Prompt: Lift out, unaltered, the lines of the material below between the line holding "Continue the Blender" and the line holding "return pose(x, y, RAIL_TOP, 0, 0, -heading(s_mid))", counting both.

Dataset extract:
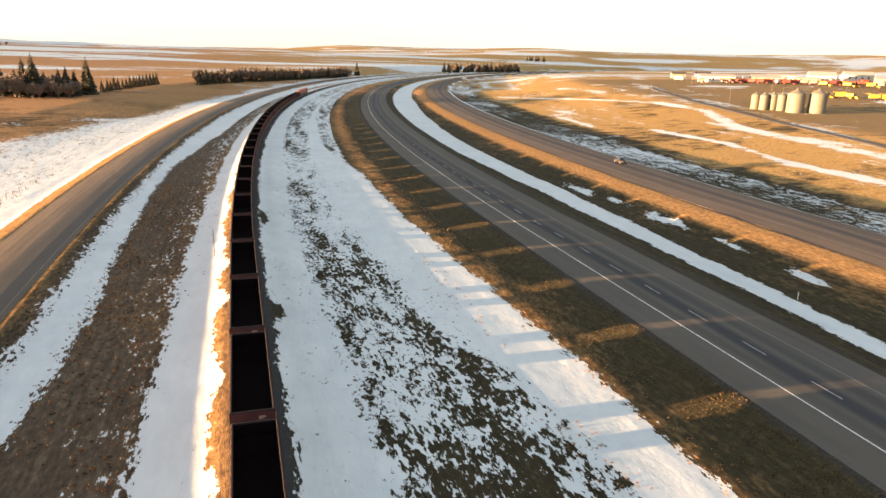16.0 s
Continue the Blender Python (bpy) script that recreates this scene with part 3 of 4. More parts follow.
    part("centre_sill", boxed(-0.25, 0.25, -L, L, 0.4, 0.66), M_BOGIE, car)
    for y in (-3.2, 0, 3.2):
        part("hopper_door", prism(bmesh.new(), [(y - 1.5, FLOOR_Z), (y - 1.2, 0.45), (y + 1.2, 0.45), (y + 1.5, FLOOR_Z)], -W + 0.2, W - 0.2), M_BOGIE, car, "rusty discharge hopper under the body")
    return car


def ladder_mesh():
    bm = bmesh.new()
    for y in (-0.2, 0.2):
        box(bm, -0.02, 0.02, y - 0.02, y + 0.02, FLOOR_Z - 0.1, TOP_Z - 0.1)
    for k in range(6):
        z = FLOOR_Z + 0.1 + k * 0.38
        box(bm, -0.015, 0.015, -0.2, 0.2, z - 0.015, z + 0.015)
    return bm


def bogie_mesh():
    bm = bmesh.new()
    for x in (-1.0, 1.0):
        box(bm, x - 0.08, x + 0.08, -1.15, 1.15, 0.5, 0.66, bevel=0.03)
        box(bm, x - 0.09, x + 0.09, -0.35, 0.35, 0.25, 0.52, bevel=0.03)
        # solid plate added to block the low sun across the whole bogie
        box(bm, x - 0.05, x + 0.05, -1.25, 1.25, 0.06, 0.5, bevel=0.02)
        for y in (-0.89, 0.89):
            box(bm, x - 0.1, x + 0.1, y - 0.16, y + 0.16, 0.32, 0.6, bevel=0.04)
    box(bm, -1.0, 1.0, -0.2, 0.2, 0.45, 0.75, bevel=0.04)
    return bm


def on_track(s_mid):
    x, y = place(s_mid, 0)
    return pose(x, y, RAIL_TOP, 0, 0, -heading(s_mid))


HEAD = 690.0
first_car = build_gondola()
near_end = 22.1           # s of one car's rear end; the rest follow at the pitch
mids = [near_end + CAR_LEN / 2 + PITCH * k for k in range(-4, 60)]
mids = [m for m in mids if m < HEAD - 45]
first_car.matrix_basis = on_track(mids[0])
for m in mids[1:]:
    copy_thing(first_car, on_track(m))

# ---- two locomotives at the head ----
M_LOCO = plain("faded_orange_loco_paint", (0.32, 0.07, 0.035), 0.6, 0, 1.2, 0.35)
M_GREY = plain("grey_roof_paint", (0.12, 0.11, 0.1), 0.6, 0, 2, 0.3)
M_GLASS = plain("dark_window_glass", (0.02, 0.025, 0.03), 0.1, 0, 3, 0.1)
M_WHITE = plain("off_white_paint", (0.72, 0.69, 0.63), 0.7, 0, 0.8, 0.12)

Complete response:
Continue the Blender Python (bpy) script that recreates this scene with part 3 of 4. More parts follow.
    part("centre_sill", boxed(-0.25, 0.25, -L, L, 0.4, 0.66), M_BOGIE, car)
    for y in (-3.2, 0, 3.2):
        part("hopper_door", prism(bmesh.new(), [(y - 1.5, FLOOR_Z), (y - 1.2, 0.45), (y + 1.2, 0.45), (y + 1.5, FLOOR_Z)], -W + 0.2, W - 0.2), M_BOGIE, car, "rusty discharge hopper under the body")
    return car


def ladder_mesh():
    bm = bmesh.new()
    for y in (-0.2, 0.2):
        box(bm, -0.02, 0.02, y - 0.02, y + 0.02, FLOOR_Z - 0.1, TOP_Z - 0.1)
    for k in range(6):
        z = FLOOR_Z + 0.1 + k * 0.38
        box(bm, -0.015, 0.015, -0.2, 0.2, z - 0.015, z + 0.015)
    return bm


def bogie_mesh():
    bm = bmesh.new()
    for x in (-1.0, 1.0):
        box(bm, x - 0.08, x + 0.08, -1.15, 1.15, 0.5, 0.66, bevel=0.03)
        box(bm, x - 0.09, x + 0.09, -0.35, 0.35, 0.25, 0.52, bevel=0.03)
        # solid plate added to block the low sun across the whole bogie
        box(bm, x - 0.05, x + 0.05, -1.25, 1.25, 0.06, 0.5, bevel=0.02)
        for y in (-0.89, 0.89):
            box(bm, x - 0.1, x + 0.1, y - 0.16, y + 0.16, 0.32, 0.6, bevel=0.04)
    box(bm, -1.0, 1.0, -0.2, 0.2, 0.45, 0.75, bevel=0.04)
    return bm


def on_track(s_mid):
    x, y = place(s_mid, 0)
    return pose(x, y, RAIL_TOP, 0, 0, -heading(s_mid))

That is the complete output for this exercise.